Sunday 22 August 2010

This is NOT a TV show script

There is a problem currently exercising the minds of countless officials of the European Union. They are trying to decide when a swede is not a swede but a turnip and, conversely, when a turnip is a swede. Please note: 'swede' is spelt with a lower case 's' and does not refer to a national from that Scandinavian country next door to Norway. It all started, as so many things like this seem to do, with the French. Their wines have long been subject to appellation controllée which defines exactly where the grapes for the wine were grown. (They later spread this scheme to cover cheese and, for all I know, it might now cover olive oil as well.) The original reason for this was to protect their farmers and to prevent people from other areas or, worse, other countries from using names such as Champagne when what they were really describing was a sparkling wine produced in the Champagne style. Needless to say, the Brussels bureaucrats soon jumped on this idea as a way of expanding their own little (only now it's not so little) empire.

The first foodstuff from England to be given this sort of protection was Stilton cheese, which has to be made from milk from cows in a small area of, I think, Cambridgeshire. Then came the humble pork pie. But this is not your everyday supermarket pork pie - this is the Melton Mowbray pork pie, made in (or near to) the Leicestershire town of that name to a particular recipe. There have been calls for Cheddar cheese to be similarly protected but I don't think those calls have been successful - at last, not yet.

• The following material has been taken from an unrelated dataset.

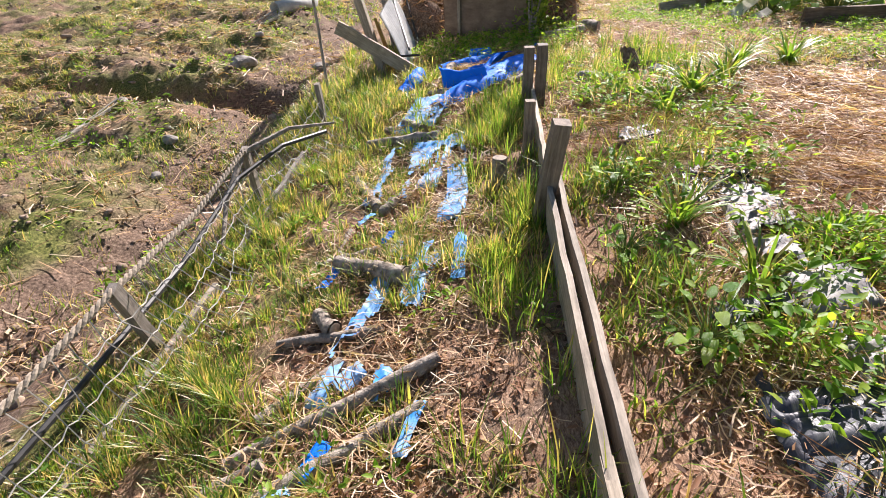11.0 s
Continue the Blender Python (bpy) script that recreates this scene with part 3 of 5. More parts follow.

So, back to the original problem. When is a swede a turnip and when is a turnip a swede? For the uninitiated, both are root vegetables but a turnip is white with an earthy flavour while a swede is usually larger, yellow and with a sweeter taste. But in the south-western English county of Cornwall, the swede is known as a turnip. Now, as many people know, a traditional Cornish food is the Cornish pasty. This delicacy is currently being considered by the European Union for appellation controllée-style protection, and this is where the problem arises. The traditional recipe uses swede in the filling, but to a true Cornishman, it's turnip. So the bureaucrats have to decide just what ingredients go into a Cornish pasty - and what should be listed on the packaging. Does it include swede or turnip? If the bureaucrats decide on swede because that is what most people call the vegetable, the Cornish will say it's not the proper recipe, but if the decision is to call the vegetable turnip, people outside Cornwall will expect something different.

Solomon, would that you were living at this hour!

2 comments:

(not necessarily your) Uncle Skip said...

I think I've figured out that politicians (and bureaucrats, too) don't think or operate like real people. If an emergency doesn't exist, they have to create one. If nothing needs to be done, they'll find something.

Brighton Pensioner said...

I often think that life would be so much simpler without them. Or maybe it would merely descend into anarchy.